• _TO DO_: Without including any pictures, write out the listing below exactly.

• _DATASET CONTENT_:
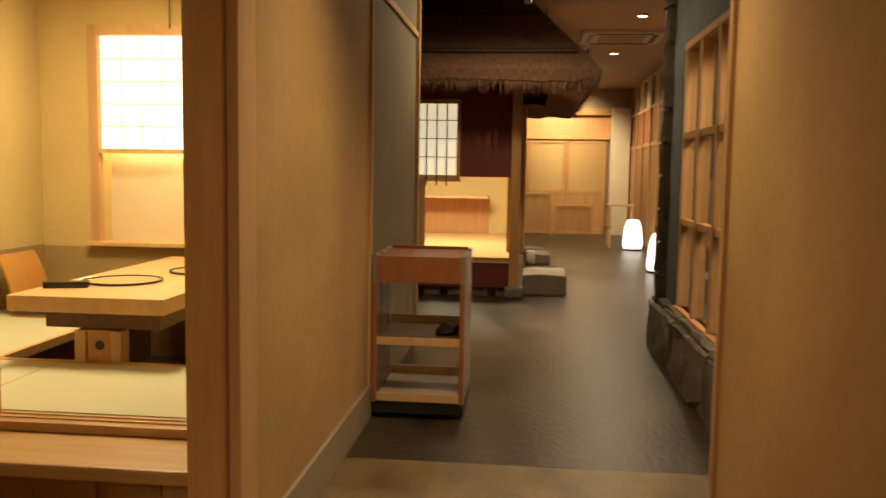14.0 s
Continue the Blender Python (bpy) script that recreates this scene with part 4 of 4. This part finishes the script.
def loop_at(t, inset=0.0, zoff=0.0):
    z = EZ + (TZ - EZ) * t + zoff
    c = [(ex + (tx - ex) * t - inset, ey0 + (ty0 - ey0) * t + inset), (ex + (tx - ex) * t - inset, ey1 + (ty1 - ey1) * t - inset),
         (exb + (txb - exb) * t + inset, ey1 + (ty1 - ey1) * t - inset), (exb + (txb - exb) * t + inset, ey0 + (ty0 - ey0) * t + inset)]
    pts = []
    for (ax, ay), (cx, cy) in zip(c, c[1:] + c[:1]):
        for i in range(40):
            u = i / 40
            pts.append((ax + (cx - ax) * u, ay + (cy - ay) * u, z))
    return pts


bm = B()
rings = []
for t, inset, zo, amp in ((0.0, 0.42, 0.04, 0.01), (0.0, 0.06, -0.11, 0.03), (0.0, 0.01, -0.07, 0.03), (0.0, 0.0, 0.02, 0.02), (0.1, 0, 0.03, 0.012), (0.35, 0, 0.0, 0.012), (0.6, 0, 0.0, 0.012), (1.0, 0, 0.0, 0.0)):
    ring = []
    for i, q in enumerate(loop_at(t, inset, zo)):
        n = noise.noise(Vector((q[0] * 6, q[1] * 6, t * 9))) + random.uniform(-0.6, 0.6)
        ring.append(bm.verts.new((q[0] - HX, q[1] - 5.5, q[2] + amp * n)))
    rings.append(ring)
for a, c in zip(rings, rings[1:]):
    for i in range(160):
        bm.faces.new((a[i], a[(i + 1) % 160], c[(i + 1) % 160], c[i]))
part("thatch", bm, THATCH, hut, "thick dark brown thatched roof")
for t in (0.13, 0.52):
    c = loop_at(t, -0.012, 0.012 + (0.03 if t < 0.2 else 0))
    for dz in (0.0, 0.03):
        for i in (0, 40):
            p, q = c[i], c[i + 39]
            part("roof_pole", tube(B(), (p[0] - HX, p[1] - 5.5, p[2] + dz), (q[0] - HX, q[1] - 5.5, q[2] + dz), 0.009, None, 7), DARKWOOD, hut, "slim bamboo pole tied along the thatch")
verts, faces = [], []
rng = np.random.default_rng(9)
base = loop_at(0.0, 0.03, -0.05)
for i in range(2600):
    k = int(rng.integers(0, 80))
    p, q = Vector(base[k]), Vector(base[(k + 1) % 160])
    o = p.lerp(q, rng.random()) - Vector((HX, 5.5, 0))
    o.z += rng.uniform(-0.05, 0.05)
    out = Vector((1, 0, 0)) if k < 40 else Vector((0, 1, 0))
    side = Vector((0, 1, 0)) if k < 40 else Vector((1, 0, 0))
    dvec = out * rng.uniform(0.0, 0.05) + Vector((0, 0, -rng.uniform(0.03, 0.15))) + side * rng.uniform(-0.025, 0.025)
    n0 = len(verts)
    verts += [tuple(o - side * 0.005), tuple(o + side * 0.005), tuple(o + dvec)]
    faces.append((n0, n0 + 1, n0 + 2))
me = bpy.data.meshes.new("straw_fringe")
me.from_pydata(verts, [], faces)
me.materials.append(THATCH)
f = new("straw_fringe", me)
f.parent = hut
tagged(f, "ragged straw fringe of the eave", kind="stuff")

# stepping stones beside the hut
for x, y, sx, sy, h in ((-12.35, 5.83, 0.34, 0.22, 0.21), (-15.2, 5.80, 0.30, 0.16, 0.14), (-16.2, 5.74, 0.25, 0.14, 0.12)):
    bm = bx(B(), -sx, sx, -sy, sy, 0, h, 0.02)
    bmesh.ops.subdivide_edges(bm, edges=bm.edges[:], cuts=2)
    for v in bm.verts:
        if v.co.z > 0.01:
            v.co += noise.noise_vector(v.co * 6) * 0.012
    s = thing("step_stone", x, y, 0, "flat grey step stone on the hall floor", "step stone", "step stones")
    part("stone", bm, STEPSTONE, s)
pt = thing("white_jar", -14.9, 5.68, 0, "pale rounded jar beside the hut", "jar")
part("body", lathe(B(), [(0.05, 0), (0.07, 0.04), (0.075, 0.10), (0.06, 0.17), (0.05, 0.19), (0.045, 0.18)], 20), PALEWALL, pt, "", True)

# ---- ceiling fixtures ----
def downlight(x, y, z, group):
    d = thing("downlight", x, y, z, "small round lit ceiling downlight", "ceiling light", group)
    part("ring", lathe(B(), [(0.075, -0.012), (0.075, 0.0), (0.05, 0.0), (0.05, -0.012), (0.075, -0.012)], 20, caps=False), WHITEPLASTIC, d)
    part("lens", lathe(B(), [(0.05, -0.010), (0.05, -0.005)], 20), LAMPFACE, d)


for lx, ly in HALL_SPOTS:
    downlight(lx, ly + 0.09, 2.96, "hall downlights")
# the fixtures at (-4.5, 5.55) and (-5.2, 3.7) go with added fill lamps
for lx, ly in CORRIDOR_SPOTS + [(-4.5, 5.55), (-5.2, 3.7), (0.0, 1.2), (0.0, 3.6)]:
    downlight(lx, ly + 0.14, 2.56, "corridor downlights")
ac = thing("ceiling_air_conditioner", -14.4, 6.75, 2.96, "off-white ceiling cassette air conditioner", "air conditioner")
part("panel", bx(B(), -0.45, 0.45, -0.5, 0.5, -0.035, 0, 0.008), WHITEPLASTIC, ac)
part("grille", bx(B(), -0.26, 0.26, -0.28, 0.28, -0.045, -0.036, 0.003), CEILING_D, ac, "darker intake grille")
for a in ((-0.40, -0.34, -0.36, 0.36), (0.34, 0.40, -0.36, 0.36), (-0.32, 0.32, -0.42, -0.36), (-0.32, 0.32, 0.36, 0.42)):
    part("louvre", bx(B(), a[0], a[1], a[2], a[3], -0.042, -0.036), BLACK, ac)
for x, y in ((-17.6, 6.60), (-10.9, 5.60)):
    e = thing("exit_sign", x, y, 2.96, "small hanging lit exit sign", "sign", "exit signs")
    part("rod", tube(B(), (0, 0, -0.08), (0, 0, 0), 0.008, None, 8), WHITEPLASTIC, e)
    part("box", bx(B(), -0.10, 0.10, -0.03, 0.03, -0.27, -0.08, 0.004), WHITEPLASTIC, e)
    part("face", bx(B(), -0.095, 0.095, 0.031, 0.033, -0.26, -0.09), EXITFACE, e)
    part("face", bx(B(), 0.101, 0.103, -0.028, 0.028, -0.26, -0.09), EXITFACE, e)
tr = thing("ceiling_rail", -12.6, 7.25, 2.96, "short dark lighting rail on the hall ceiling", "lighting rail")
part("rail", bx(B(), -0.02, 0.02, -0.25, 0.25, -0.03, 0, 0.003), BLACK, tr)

• _EXERCISE OUTPUT_:
14.0 s
Continue the Blender Python (bpy) script that recreates this scene with part 4 of 4. This part finishes the script.
def loop_at(t, inset=0.0, zoff=0.0):
    z = EZ + (TZ - EZ) * t + zoff
    c = [(ex + (tx - ex) * t - inset, ey0 + (ty0 - ey0) * t + inset), (ex + (tx - ex) * t - inset, ey1 + (ty1 - ey1) * t - inset),
         (exb + (txb - exb) * t + inset, ey1 + (ty1 - ey1) * t - inset), (exb + (txb - exb) * t + inset, ey0 + (ty0 - ey0) * t + inset)]
    pts = []
    for (ax, ay), (cx, cy) in zip(c, c[1:] + c[:1]):
        for i in range(40):
            u = i / 40
            pts.append((ax + (cx - ax) * u, ay + (cy - ay) * u, z))
    return pts


bm = B()
rings = []
for t, inset, zo, amp in ((0.0, 0.42, 0.04, 0.01), (0.0, 0.06, -0.11, 0.03), (0.0, 0.01, -0.07, 0.03), (0.0, 0.0, 0.02, 0.02), (0.1, 0, 0.03, 0.012), (0.35, 0, 0.0, 0.012), (0.6, 0, 0.0, 0.012), (1.0, 0, 0.0, 0.0)):
    ring = []
    for i, q in enumerate(loop_at(t, inset, zo)):
        n = noise.noise(Vector((q[0] * 6, q[1] * 6, t * 9))) + random.uniform(-0.6, 0.6)
        ring.append(bm.verts.new((q[0] - HX, q[1] - 5.5, q[2] + amp * n)))
    rings.append(ring)
for a, c in zip(rings, rings[1:]):
    for i in range(160):
        bm.faces.new((a[i], a[(i + 1) % 160], c[(i + 1) % 160], c[i]))
part("thatch", bm, THATCH, hut, "thick dark brown thatched roof")
for t in (0.13, 0.52):
    c = loop_at(t, -0.012, 0.012 + (0.03 if t < 0.2 else 0))
    for dz in (0.0, 0.03):
        for i in (0, 40):
            p, q = c[i], c[i + 39]
            part("roof_pole", tube(B(), (p[0] - HX, p[1] - 5.5, p[2] + dz), (q[0] - HX, q[1] - 5.5, q[2] + dz), 0.009, None, 7), DARKWOOD, hut, "slim bamboo pole tied along the thatch")
verts, faces = [], []
rng = np.random.default_rng(9)
base = loop_at(0.0, 0.03, -0.05)
for i in range(2600):
    k = int(rng.integers(0, 80))
    p, q = Vector(base[k]), Vector(base[(k + 1) % 160])
    o = p.lerp(q, rng.random()) - Vector((HX, 5.5, 0))
    o.z += rng.uniform(-0.05, 0.05)
    out = Vector((1, 0, 0)) if k < 40 else Vector((0, 1, 0))
    side = Vector((0, 1, 0)) if k < 40 else Vector((1, 0, 0))
    dvec = out * rng.uniform(0.0, 0.05) + Vector((0, 0, -rng.uniform(0.03, 0.15))) + side * rng.uniform(-0.025, 0.025)
    n0 = len(verts)
    verts += [tuple(o - side * 0.005), tuple(o + side * 0.005), tuple(o + dvec)]
    faces.append((n0, n0 + 1, n0 + 2))
me = bpy.data.meshes.new("straw_fringe")
me.from_pydata(verts, [], faces)
me.materials.append(THATCH)
f = new("straw_fringe", me)
f.parent = hut
tagged(f, "ragged straw fringe of the eave", kind="stuff")

# stepping stones beside the hut
for x, y, sx, sy, h in ((-12.35, 5.83, 0.34, 0.22, 0.21), (-15.2, 5.80, 0.30, 0.16, 0.14), (-16.2, 5.74, 0.25, 0.14, 0.12)):
    bm = bx(B(), -sx, sx, -sy, sy, 0, h, 0.02)
    bmesh.ops.subdivide_edges(bm, edges=bm.edges[:], cuts=2)
    for v in bm.verts:
        if v.co.z > 0.01:
            v.co += noise.noise_vector(v.co * 6) * 0.012
    s = thing("step_stone", x, y, 0, "flat grey step stone on the hall floor", "step stone", "step stones")
    part("stone", bm, STEPSTONE, s)
pt = thing("white_jar", -14.9, 5.68, 0, "pale rounded jar beside the hut", "jar")
part("body", lathe(B(), [(0.05, 0), (0.07, 0.04), (0.075, 0.10), (0.06, 0.17), (0.05, 0.19), (0.045, 0.18)], 20), PALEWALL, pt, "", True)

# ---- ceiling fixtures ----
def downlight(x, y, z, group):
    d = thing("downlight", x, y, z, "small round lit ceiling downlight", "ceiling light", group)
    part("ring", lathe(B(), [(0.075, -0.012), (0.075, 0.0), (0.05, 0.0), (0.05, -0.012), (0.075, -0.012)], 20, caps=False), WHITEPLASTIC, d)
    part("lens", lathe(B(), [(0.05, -0.010), (0.05, -0.005)], 20), LAMPFACE, d)


for lx, ly in HALL_SPOTS:
    downlight(lx, ly + 0.09, 2.96, "hall downlights")
# the fixtures at (-4.5, 5.55) and (-5.2, 3.7) go with added fill lamps
for lx, ly in CORRIDOR_SPOTS + [(-4.5, 5.55), (-5.2, 3.7), (0.0, 1.2), (0.0, 3.6)]:
    downlight(lx, ly + 0.14, 2.56, "corridor downlights")
ac = thing("ceiling_air_conditioner", -14.4, 6.75, 2.96, "off-white ceiling cassette air conditioner", "air conditioner")
part("panel", bx(B(), -0.45, 0.45, -0.5, 0.5, -0.035, 0, 0.008), WHITEPLASTIC, ac)
part("grille", bx(B(), -0.26, 0.26, -0.28, 0.28, -0.045, -0.036, 0.003), CEILING_D, ac, "darker intake grille")
for a in ((-0.40, -0.34, -0.36, 0.36), (0.34, 0.40, -0.36, 0.36), (-0.32, 0.32, -0.42, -0.36), (-0.32, 0.32, 0.36, 0.42)):
    part("louvre", bx(B(), a[0], a[1], a[2], a[3], -0.042, -0.036), BLACK, ac)
for x, y in ((-17.6, 6.60), (-10.9, 5.60)):
    e = thing("exit_sign", x, y, 2.96, "small hanging lit exit sign", "sign", "exit signs")
    part("rod", tube(B(), (0, 0, -0.08), (0, 0, 0), 0.008, None, 8), WHITEPLASTIC, e)
    part("box", bx(B(), -0.10, 0.10, -0.03, 0.03, -0.27, -0.08, 0.004), WHITEPLASTIC, e)
    part("face", bx(B(), -0.095, 0.095, 0.031, 0.033, -0.26, -0.09), EXITFACE, e)
    part("face", bx(B(), 0.101, 0.103, -0.028, 0.028, -0.26, -0.09), EXITFACE, e)
tr = thing("ceiling_rail", -12.6, 7.25, 2.96, "short dark lighting rail on the hall ceiling", "lighting rail")
part("rail", bx(B(), -0.02, 0.02, -0.25, 0.25, -0.03, 0, 0.003), BLACK, tr)